The rate in Wolverhampton went up 24 per cent to 72.1, Cannock Chase's rate was 68.5, up 23 per cent, and in South Staffordshire there was a 15 per cent rise to 61.4 cases per 100,000.

However, the vast majority of those at risk of dying have received the first dose of their vaccine.

Dr Lisa McNally, Sandwell's director of public health, said the return of schools and increased rapid testing may have contributed to a rise in cases.

But she said a third wave could be on the horizon as too many people were "starting to relax" and not sticking to the rules, which was partly due to "lockdown fatigue" and the success of the vaccine programme.

Tired

She said: "It is understandable that people are getting tired of lockdown, but we have to finish the job.

"If we drop our guard we will be heading towards another wave of cases, and just how big that is depends entirely on all of us."

Dr McNally said case rates across the region were still higher than they were last July.

She said the Kent variant – which spreads more easily and has a higher fatality rate than other strains – was "easily the most dominant strain" in the region, and that while the vaccination programme had been "a huge success", around half of the population were yet to receive the jab.

"At the moment we are still extremely vulnerable as a population," Dr McNally said.

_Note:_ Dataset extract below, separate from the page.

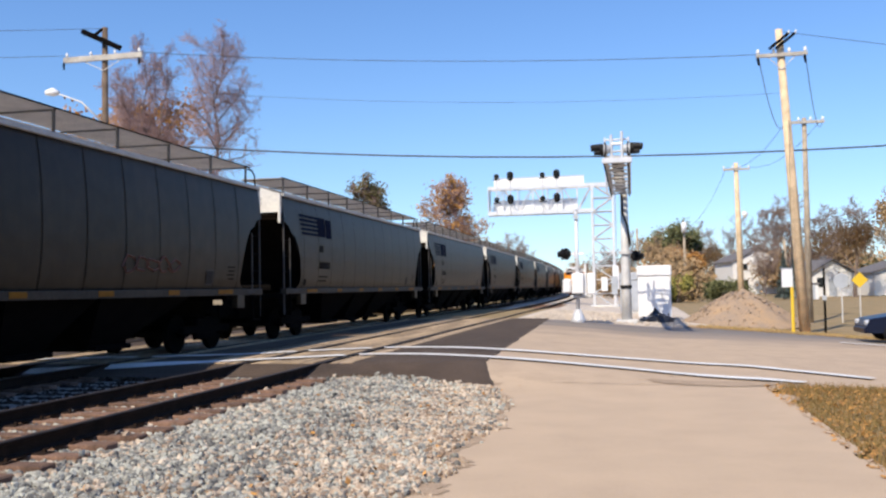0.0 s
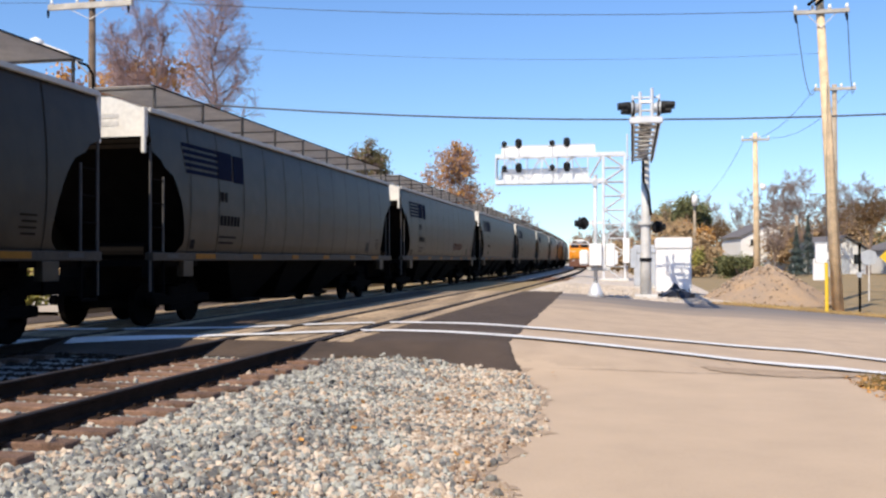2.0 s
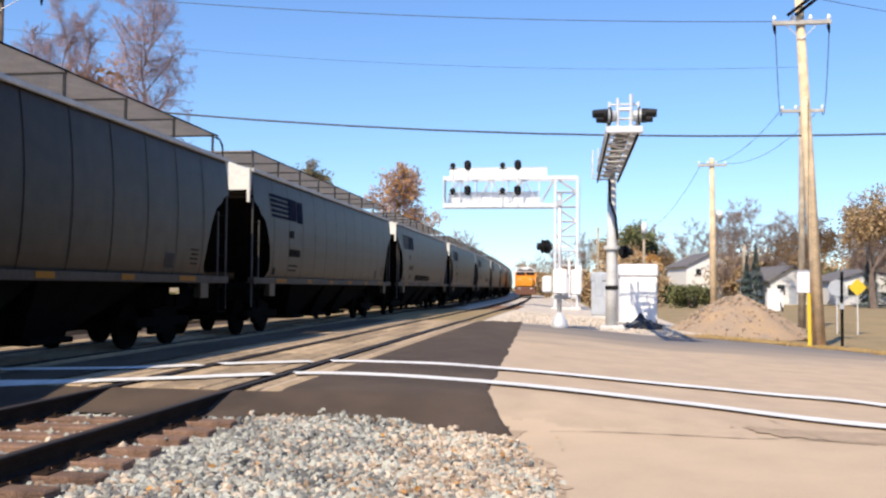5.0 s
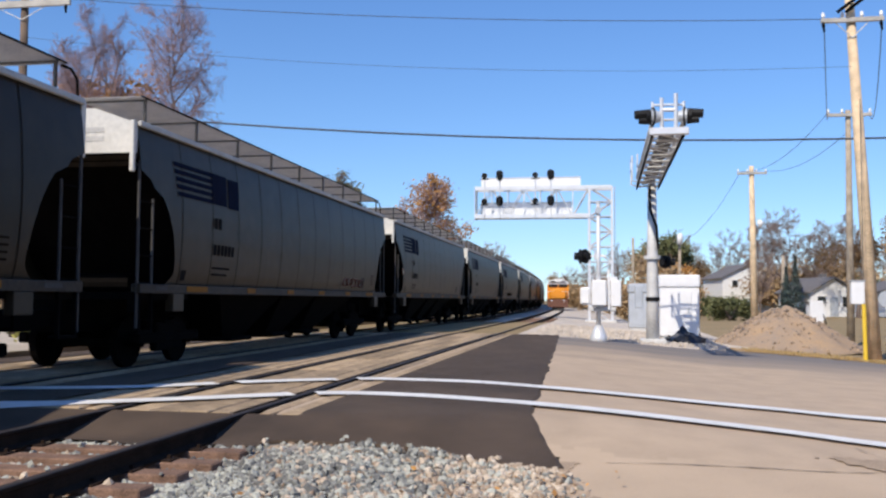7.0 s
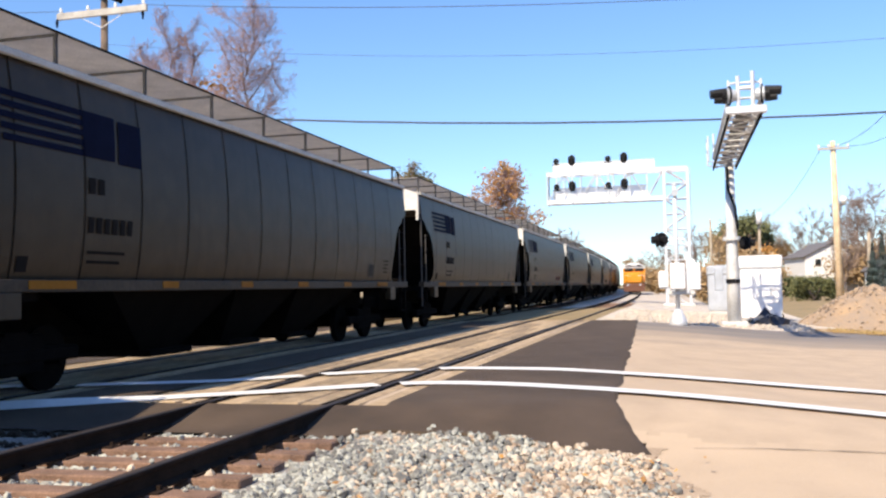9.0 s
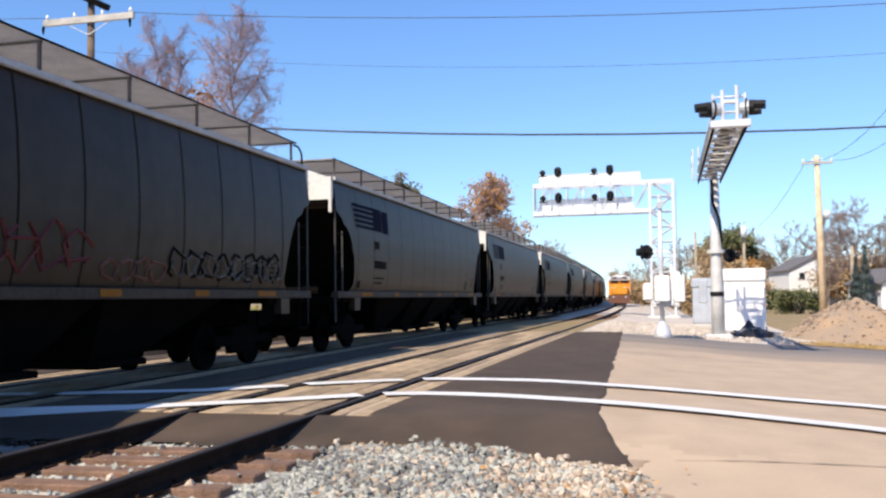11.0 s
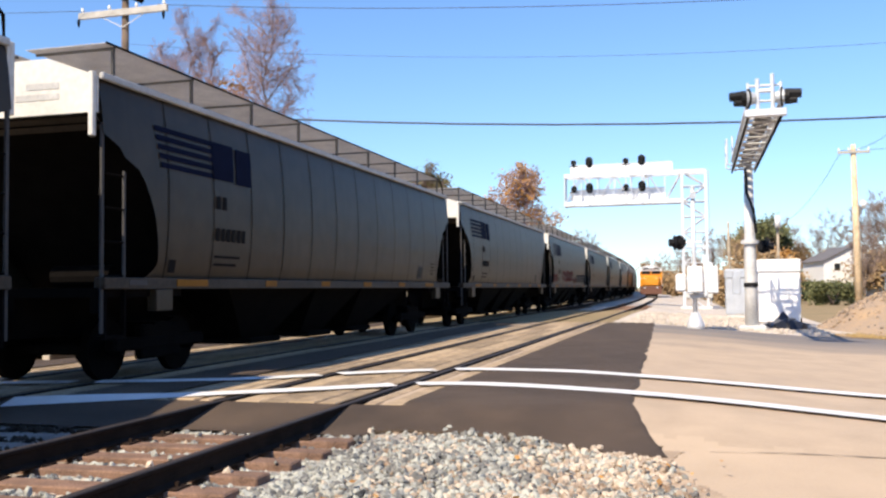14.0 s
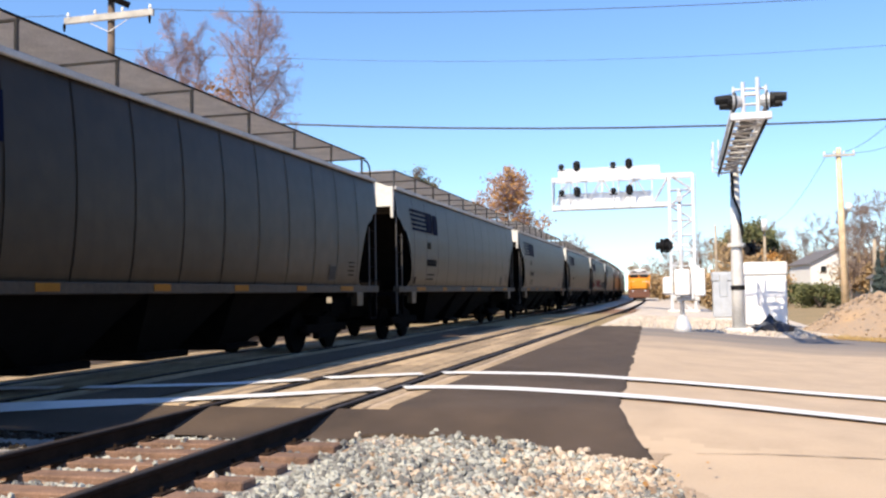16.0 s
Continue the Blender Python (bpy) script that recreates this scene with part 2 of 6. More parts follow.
# ---- mesh helpers ----
def box(bm, x0, x1, y0, y1, z0, z1, m=None):
    v = [bm.verts.new(p) for p in ((x0, y0, z0), (x1, y0, z0), (x1, y1, z0), (x0, y1, z0), (x0, y0, z1), (x1, y0, z1), (x1, y1, z1), (x0, y1, z1))]
    if m is not None:
        for a in v:
            a.co = m @ a.co
    for f in ((0, 3, 2, 1), (4, 5, 6, 7), (0, 1, 5, 4), (1, 2, 6, 5), (2, 3, 7, 6), (3, 0, 4, 7)):
        bm.faces.new([v[i] for i in f])
    return v


def tube(bm, points, radii, sides=8, caps=True):
    """A round bar along points; radii one number or one each."""
    pts = [Vector(p) for p in points]
    if isinstance(radii, (int, float)):
        radii = [radii] * len(pts)
    rings = []
    for i, p in enumerate(pts):
        d = (pts[min(i + 1, len(pts) - 1)] - pts[max(i - 1, 0)]).normalized()
        u = d.orthogonal().normalized() if abs(d.z) > 0.99 else d.cross(Vector((0, 0, 1))).normalized()
        w = d.cross(u)
        rings.append([bm.verts.new(p + (u * math.cos(a) + w * math.sin(a)) * radii[i]) for a in (2 * math.pi * k / sides for k in range(sides))])
    for a, b in zip(rings, rings[1:]):
        for k in range(sides):
            bm.faces.new((a[k], a[(k + 1) % sides], b[(k + 1) % sides], b[k]))
    if caps:
        bm.faces.new(rings[0][::-1])
        bm.faces.new(rings[-1])


def bm_of(*boxes):
    bm = bmesh.new()
    for b in boxes:
        box(bm, *b)
    return bm


def tubes(*items, sides=8):
    bm = bmesh.new()
    for pts, r in items:
        tube(bm, pts, r, sides)
    return bm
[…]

"This virus is going to take more lives, and everyone has to ask themselves how determined am I to do the best I can to make sure that it's not me or a family member.

"The battle is nowhere near over."

Heartache

Police and health leaders in Wolverhampton have also called on people to be vigilant to avoid "further heartache" caused by Covid-19.

John Denley, director of public health, and Superintendent Simon Inglis made the plea as lockdown restrictions are slowly eased.

Mr Denley offered his condolences to people who have lost ones as he called the upcoming weeks and months the "most critical" yet.

Superintendent Simon Inglis of Wolverhampton Police, added: "The last year has been like no other. We have faced some significant challenges and will do so again moving forward.

"However, we still have some tough times ahead and we would ask that you continue to support us as we help the city come slowly out of lockdown."